Con el tiempo dejamos el ático, pudimos mudarnos a mejores lugares. Yo logré vivir solo y a veces me quedaba en la habitación de mi novia quien vivía en el mero centro, trabajando como "au pair" (cuidando niños de forma permanente, más elegante) de niños de familias ricas. Entré en varias mansiones donde otras amigas de ella trabajaban. Shhhh, que los vecinos no se enteren. Una vez cuando me quedé sin casa, un amigo holandés pintor, Hans, me dejó quedarme en su casa mientras estaba de vacaciones.

Pudimos dar pequeños pasos hacia el sueño pero sin el baterista, todo se complicó. Conseguimos un chamo curazoleño muy bueno, y más tarde llegaron dos muy destacados músicos caraqueños. Uno de ellos, el baterista, no se adaptó y se regresó. Luego, me fui a España, y el sueño del metal pasó.

Yo tuve varias bicicletas. Era muy fácil comprar una robada a un "junkie" (drogadicto que vive en la calle y que usa drogas duras como cocaína) a tan sólo 20 florines que luego eran unos 9 euros. Era un círculo vicioso. Una vez me compré una legal, 400 florines más o menos. Bella, pero también me la robaron como solía pasar con todas tus biciletas. Compras un seguro, más o menos bueno, pero es la fuenta principal de ingresos de los que viven en la calle, así que algún día pasará.

Holanda fue una experiencia genial para mí. Fui a muchísimos conciertos, viví en una ciudad genial, vi espectáculos libres públicos extraordinarios, disfruté de parques y espacios públicos, hice angelitos en la nieve, tuve buenas épocas de comer en la calle y darme pequeños lujos, pero nunca pude establecerme. Regresé a Venezuela en 2002, a reempezar. No fue fácil, pero como podrán imaginar, fue posible. Crecí.

Algunos de mis amigos con quienes viví en Holanda regresaron, la mayoría no.
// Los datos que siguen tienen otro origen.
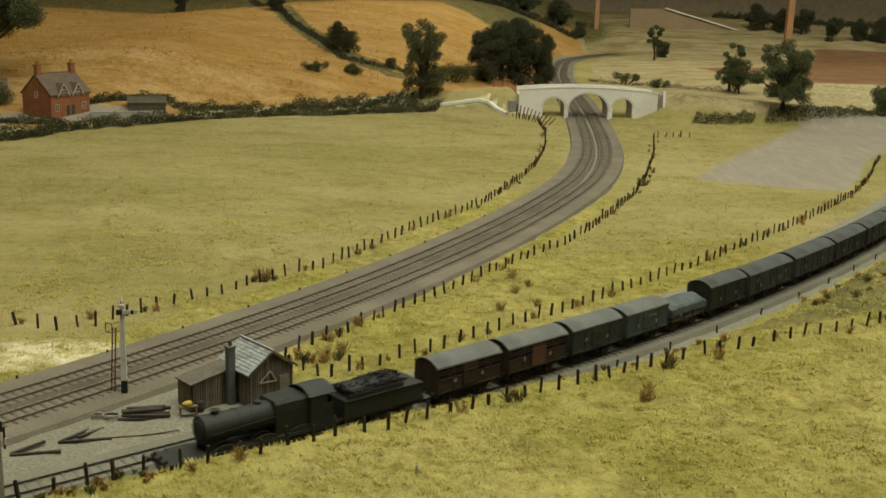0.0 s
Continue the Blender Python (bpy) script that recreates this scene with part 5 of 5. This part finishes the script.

Los que se qeudaron han logrado muchísimo: mejores trabajos, nacionalizarse, mudarse a otros países donde les ha ido mejor, comprar casas, carro, tener familia, salir de vacaciones a lugares extraordinarios, emprender negocio propio.

Escribo esto después de verme con 11 amigos en Buenos Aires, en distintas posiciones, tiempos, ideas y expectativas. Lo cuento como alguien que pasó 48 horas preso en Barcelona, España, por ilegal, pero también como alguien que ha sido invitado a encuentros en Turquía, México, Costa Rica y ahora Argentina, por mi trabajo como periodista y ambientalista, a veces por ambos. Lo escribo como un ánimo, para lo que se fueron y los que nos quedamos, para los que regresen y los que no lo harán. Como testimonio de lo posible.